Agency & Coaching

Agency is a much-used term in education, but how well do we understand this concept and how does it relate to our efforts to support the development of educators, and to coaching? This month’s Curious Convos webinar guest, Professor Mark Priestley outlines the ‘ecological’ view of teacher agency in this short blog post. In the book Teacher Agency that Mark wrote with Gert Biesta and Sarah Robinson (2015) the authors propose that agency is not something that people possess but something that they achieve. According to the ‘ecological’ view, agency emerges dependent on the quality of the engagement of individuals with “temporal-relational contexts-for-action” (p.23) rather than as a quality of the individuals themselves. It follows then that effective coaching could enable the achievement of agency for teachers by facilitating thoughtful and deliberate engagement with their own contexts-for-action. This way of thinking about agency is appealing because it acknowledges the background experiences that shape us as educators and the immediate contextual influences that are the backdrop to teachers’ professional work, as well as our human desire to be self-directed learners. The ‘ecology’ in this definition of agency is summarised as “a configuration of influences from the past, orientations towards the future and engagement with the present” (p.25). It is not hard to make links here with the Solutions Focus coaching principles and techniques that underpin the Growth Coaching approach.

The work of Priestley et al also prompts us to consider our understanding and experience of the related concepts of autonomy and self-efficacy which are often cited as desirable outcomes of coaching. Where autonomy can be seen as an attractive and empowering outcome of coaching, to some, the term can initially suggest complete independence and freedom from external influence or constraint. This is rarely the case in education – instead we more often have ‘freedom within form’. Similarly, self-efficacy – the belief in one’s capacity to act on challenges - is undoubtedly a worthy goal of coaching.

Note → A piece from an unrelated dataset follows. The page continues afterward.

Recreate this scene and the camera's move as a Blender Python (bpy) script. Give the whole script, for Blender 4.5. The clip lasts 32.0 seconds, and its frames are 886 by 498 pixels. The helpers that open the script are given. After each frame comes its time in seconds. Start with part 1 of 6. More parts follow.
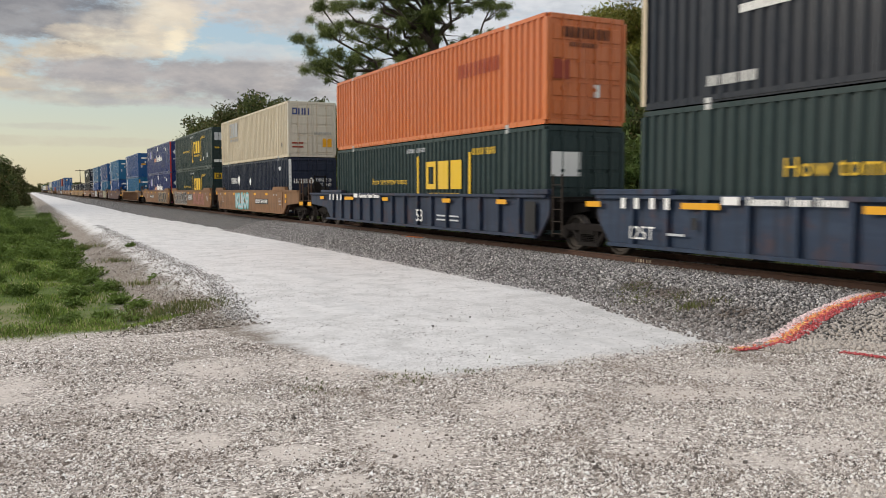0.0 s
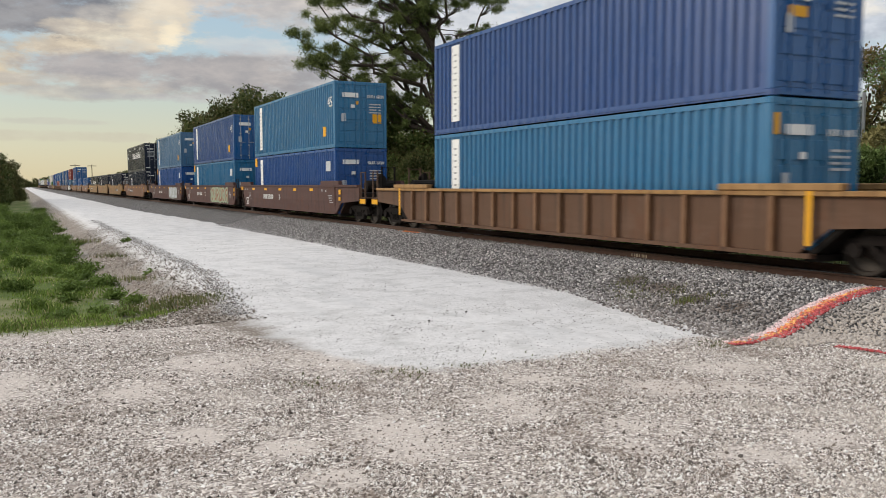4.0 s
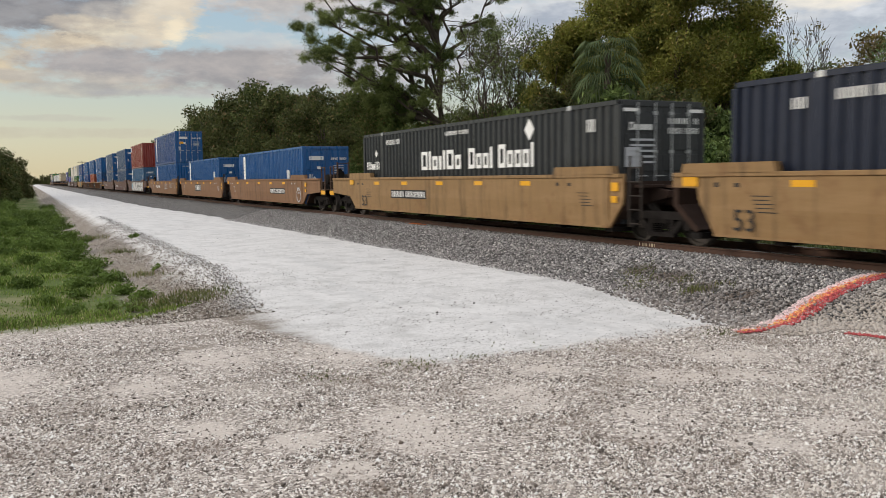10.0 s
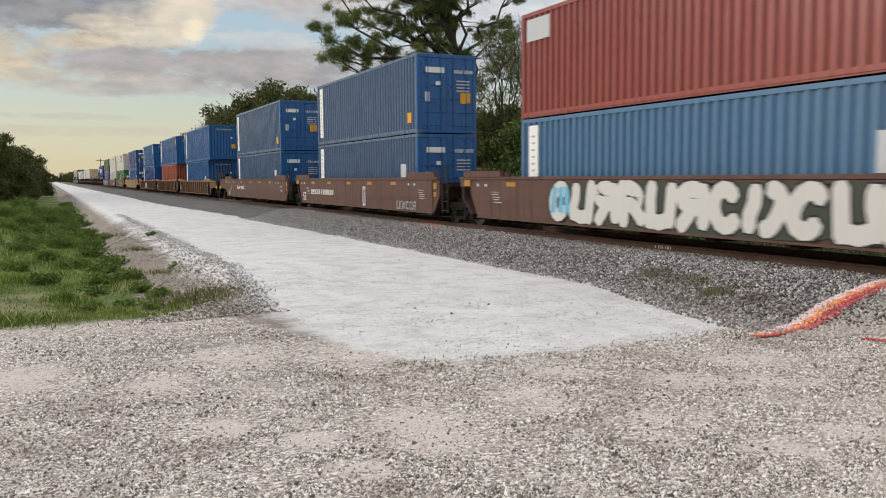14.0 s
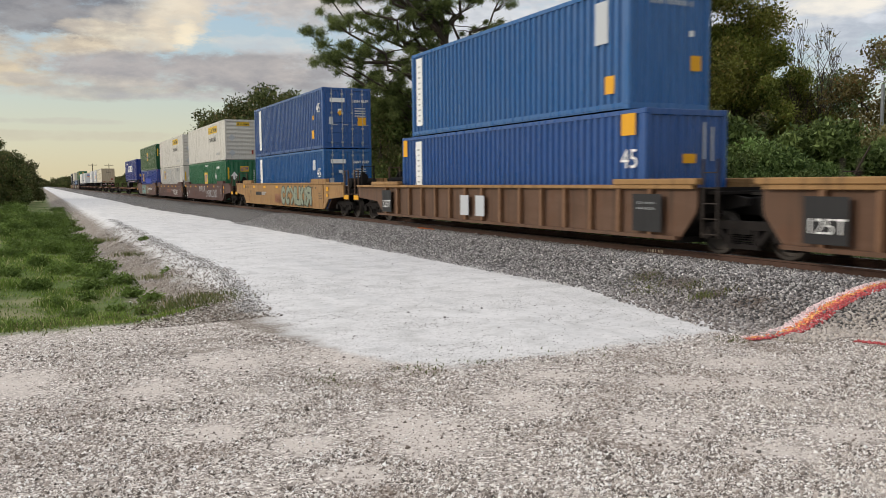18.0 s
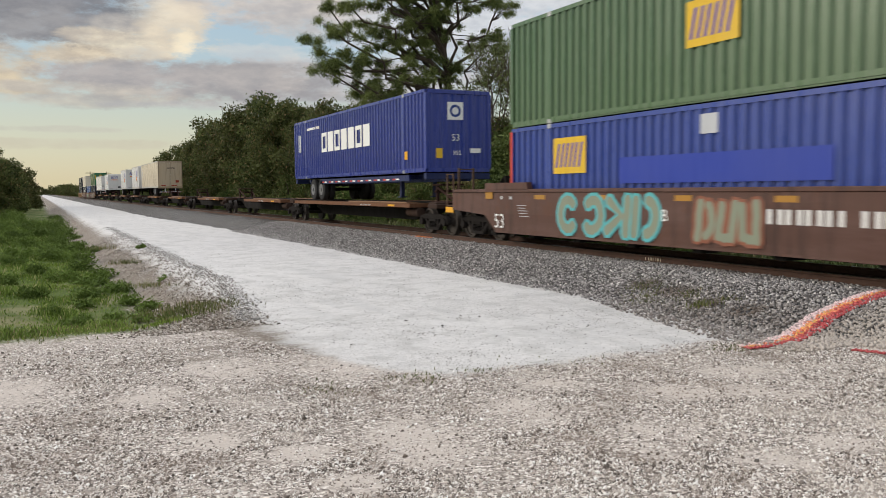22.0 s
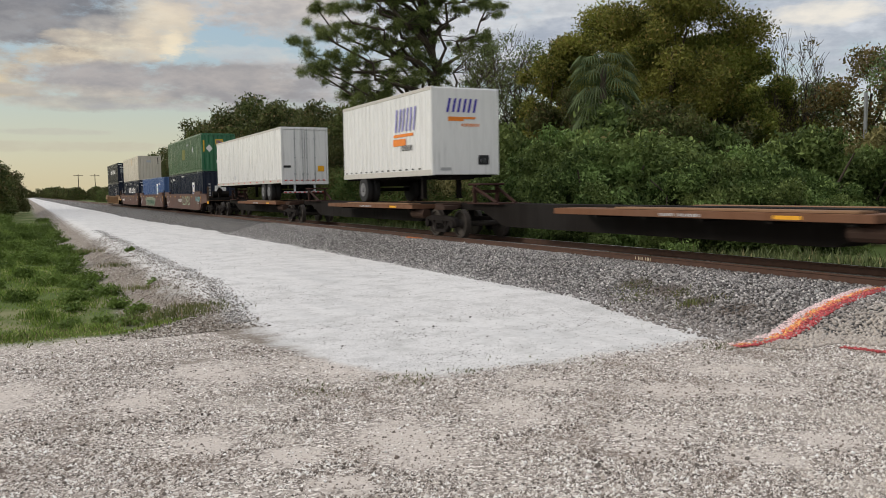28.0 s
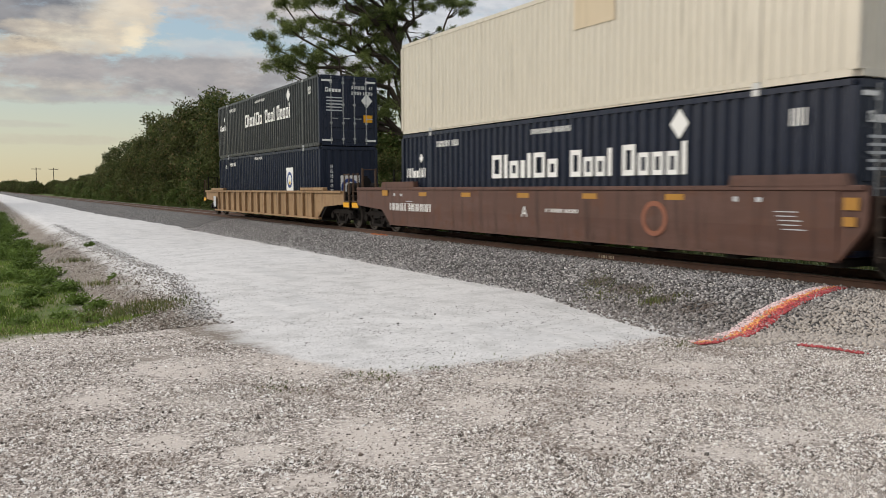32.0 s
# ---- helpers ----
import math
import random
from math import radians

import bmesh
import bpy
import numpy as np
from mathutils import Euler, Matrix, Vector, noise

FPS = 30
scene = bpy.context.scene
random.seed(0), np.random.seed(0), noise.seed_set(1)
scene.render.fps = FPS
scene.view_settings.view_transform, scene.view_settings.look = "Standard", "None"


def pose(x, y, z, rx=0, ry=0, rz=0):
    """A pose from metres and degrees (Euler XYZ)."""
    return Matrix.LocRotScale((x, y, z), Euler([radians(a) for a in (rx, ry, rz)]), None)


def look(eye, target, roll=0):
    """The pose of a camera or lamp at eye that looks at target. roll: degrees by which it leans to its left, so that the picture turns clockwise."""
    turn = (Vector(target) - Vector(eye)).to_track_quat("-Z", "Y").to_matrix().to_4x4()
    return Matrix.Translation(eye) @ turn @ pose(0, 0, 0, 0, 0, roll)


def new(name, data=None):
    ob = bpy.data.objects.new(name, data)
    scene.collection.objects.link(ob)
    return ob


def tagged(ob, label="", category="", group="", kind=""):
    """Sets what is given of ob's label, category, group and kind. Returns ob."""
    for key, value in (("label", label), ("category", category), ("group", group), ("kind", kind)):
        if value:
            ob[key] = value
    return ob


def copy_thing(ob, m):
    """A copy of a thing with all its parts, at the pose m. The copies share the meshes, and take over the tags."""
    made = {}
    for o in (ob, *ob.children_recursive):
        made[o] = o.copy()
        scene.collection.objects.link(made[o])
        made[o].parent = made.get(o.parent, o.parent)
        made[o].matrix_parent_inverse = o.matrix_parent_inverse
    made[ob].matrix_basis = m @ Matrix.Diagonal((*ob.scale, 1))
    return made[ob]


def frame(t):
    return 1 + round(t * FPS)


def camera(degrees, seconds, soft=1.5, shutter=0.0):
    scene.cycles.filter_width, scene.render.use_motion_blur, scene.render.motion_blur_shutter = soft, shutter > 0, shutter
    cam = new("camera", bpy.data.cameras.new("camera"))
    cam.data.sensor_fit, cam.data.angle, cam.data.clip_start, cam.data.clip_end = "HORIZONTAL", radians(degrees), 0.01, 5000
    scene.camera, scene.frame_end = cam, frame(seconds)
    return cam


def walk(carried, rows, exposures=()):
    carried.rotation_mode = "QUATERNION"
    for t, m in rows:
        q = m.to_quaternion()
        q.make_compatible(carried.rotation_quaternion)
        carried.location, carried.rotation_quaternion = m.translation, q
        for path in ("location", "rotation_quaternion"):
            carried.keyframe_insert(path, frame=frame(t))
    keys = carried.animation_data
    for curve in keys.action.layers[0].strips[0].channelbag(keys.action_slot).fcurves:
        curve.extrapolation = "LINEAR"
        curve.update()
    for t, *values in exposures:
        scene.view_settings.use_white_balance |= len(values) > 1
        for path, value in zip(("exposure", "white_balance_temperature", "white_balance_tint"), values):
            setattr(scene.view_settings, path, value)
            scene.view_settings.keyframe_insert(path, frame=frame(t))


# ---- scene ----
# ---- camera and its way ----
RAIL = 0.62           # top of the rails over the white road
TRACK = 13.45         # the track's centre line; it runs along y
SPEED = 23.75         # the train's speed, towards -y
EYE = Vector((0, 0, RAIL + 1.556))
cam = camera(56.74, 32.0, soft=0.65, shutter=0.18)


def aim(yaw, pitch, roll):
    a, b = radians(yaw), radians(pitch)
    way = Vector((math.sin(a) * math.cos(b), math.cos(a) * math.cos(b), -math.sin(b)))
    return look(EYE, EYE + way, roll)


walk(cam, [
    (0, aim(26.89, 4.11, -0.08)),
    (0.5, aim(26.89, 3.89, -0.07)),
    (1, aim(26.91, 3.86, -0.01)),
    (1.5, aim(26.98, 4.00, 0.09)),
    (2, aim(27.06, 4.19, 0.11)),
    (2.5, aim(27.13, 4.35, 0.10)),
    (3, aim(27.18, 4.41, -0.03)),
    (3.5, aim(27.19, 4.47, -0.08)),
    (5.5, aim(26.96, 4.47, -0.32)),
    (6, aim(26.86, 4.47, -0.42)),
    (6.5, aim(26.76, 4.50, -0.55)),
    (7, aim(26.72, 4.54, -0.63)),
    (7.5, aim(26.70, 4.62, -0.73)),
    (8, aim(26.75, 4.77, -0.76)),
    (8.5, aim(26.81, 4.94, -0.83)),
    (9, aim(26.84, 5.10, -0.88)),
    (9.5, aim(26.80, 5.16, -0.90)),
    (10, aim(26.66, 5.05, -0.88)),
    (10.5, aim(26.43, 4.92, -0.85)),
    (11, aim(26.09, 4.81, -0.76)),
    (11.5, aim(25.80, 4.77, -0.86)),
    (12, aim(25.64, 4.83, -0.90)),
    (12.5, aim(25.57, 4.89, -0.93)),
    (13, aim(25.61, 4.93, -0.81)),
    (13.5, aim(25.61, 4.95, -0.62)),
    (14, aim(25.61, 4.99, -0.44)),
    (14.5, aim(25.65, 5.06, -0.42)),
    (16.5, aim(26.22, 5.11, -0.75)),
    (17, aim(26.25, 4.99, -0.78)),
    (17.5, aim(26.20, 4.85, -0.73)),
    (18, aim(26.10, 4.71, -0.56)),
    (18.5, aim(26.01, 4.59, -0.46)),
    (19, aim(26.00, 4.45, -0.43)),
    (19.5, aim(26.07, 4.37, -0.42)),
    (20, aim(26.16, 4.31, -0.44)),
    (20.5, aim(26.20, 4.28, -0.47)),
    (21, aim(26.25, 4.25, -0.52)),
    (21.5, aim(26.25, 4.18, -0.51)),
    (22, aim(26.26, 4.13, -0.49)),
    (22.5, aim(26.30, 4.07, -0.43)),
    (23, aim(26.36, 4.07, -0.40)),
    (23.5, aim(26.42, 4.09, -0.38)),
    (24, aim(26.51, 4.12, -0.27)),
    (24.5, aim(26.64, 4.18, -0.22)),
    (25, aim(26.76, 4.19, -0.17)),
    (25.5, aim(26.87, 4.19, -0.30)),
    (27.5, aim(26.94, 4.03, -0.82)),
    (28, aim(26.94, 4.09, -0.82)),
    (28.5, aim(26.95, 4.21, -0.80)),
    (29, aim(26.99, 4.39, -0.81)),
    (29.5, aim(27.02, 4.51, -0.72)),
    (30, aim(27.14, 4.52, -0.62)),
    (30.5, aim(27.27, 4.51, -0.61)),
    (31, aim(27.43, 4.47, -0.65)),
    (31.5, aim(27.81, 4.45, -0.56)),
    (32, aim(29.37, 4.31, -0.29)),
], [(0, 0.07), (3, 0.08), (7, 0.08), (9, 0.0), (12, 0.0), (14, 0.05), (18, 0.06), (20, -0.06), (22, 0.05), (24, -0.02), (28, -0.07), (29, -0.14), (30, -0.08), (31, 0.08), (32, -0.03)])
scene.view_settings.exposure = 0.0

# ---- node helpers ----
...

However, there is a difference between belief in our own capacity and the degree to which contextual conditions enable us to take this action. This is where ecological agency is a helpful concept because it draws our attention to our ‘contexts for action’. A skilful coach will help a coachee to build a greater sense of self-efficacy, through strengths-based and solutions-focussed approaches, and to exercise agency by helping them to identify ways forward and next steps that are within their control.

In their chapter, ‘Coaching for Agency: the power of professionally respectful dialogue’ for Flip the System Australia (Netolicky, Andrews & Paterson (Eds), 2018), Queensland educator Jon Andrews and GCI’s Chris Munro argue that what we are really striving for when we coach teachers and school leaders is to enable them to exercise agency. Drawing on the ecological approach, they consider how coaching can facilitate and sustain teacher agency over time, ultimately resulting in a critically engaged profession able to respond to the complex needs of our students and school communities.


  • Andrews, J., and Munro, C. (2018). Coaching for Agency: the power of professionally respectful dialogue. In, D. M. Netolicky, J. Andrews & C. Paterson (Eds.) Flip the System Australia: What Matters in Education. (pp. 163-171). London: Routledge.
  • Priestley, M., Biesta, G., and Robinson, S. (2015). Teacher Agency: An Ecological Approach. London: Bloomsbury Academic.